Nissan Motor Co. recorded a 6.2 percent surge in U.S. car and truck sales in January while volume fell at the Detroit 3 and Toyota amid forecasts for a sluggish start to the new year across the industry.
Behind higher discounts and record crossover, truck and SUV demand, volume rose 3.6 percent at the Nissan division and 36 percent at Infiniti.
U.S. sales dropped 3.8 percent at General Motors in January after two consecutive months of 10 percent gains. Volume fell 1.9 percent at Chevrolet, 28 percent at Buick, 4.1 percent at Cadillac, but deliveries rose 1.1 percent at GMC.
At Ford Motor Co., sales fell 0.7 percent last month behind a drop of 1.8 percent at the Ford division. Deliveries surged 22 percent at Lincoln. Toyota Motor Corp. said volume dropped 11 percent, with deliveries off 9.2 percent at the Toyota division and slumping 26 percent at Lexus.
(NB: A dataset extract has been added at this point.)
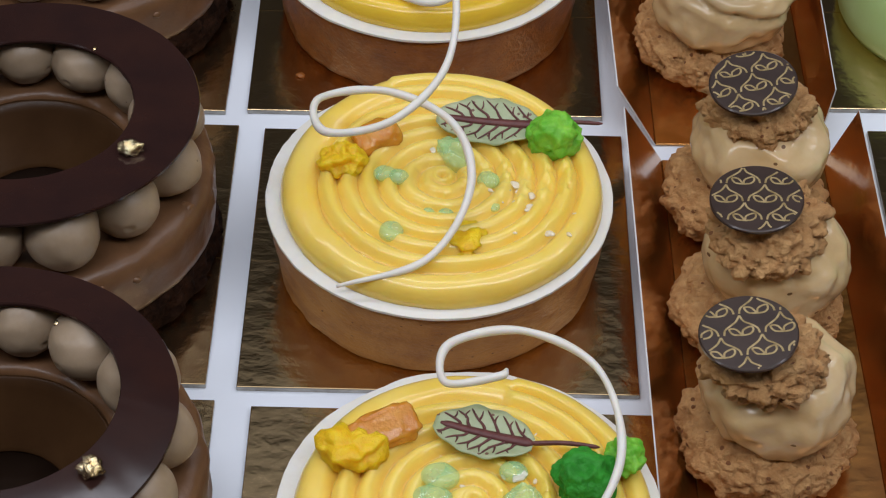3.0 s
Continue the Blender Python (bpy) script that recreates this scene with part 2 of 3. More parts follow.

Deliveries at Jeep, one of the hottest brands in recent years, also fell for the fifth consecutive month. Only two FCA brands — Ram, up 5 percent, and Alfa Romeo, up 59 percent — posted gains for the month, Automotive News reports.
Nissan posted the biggest U.S. sales gain in 2016 — 5.4 percent — of all major automakers, and the company’s January results signal some automakers may still have room to grow in 2017 behind fatter deals. Nissan’s average U.S. incentive rose 24 percent last month to $4,335, according to ALG.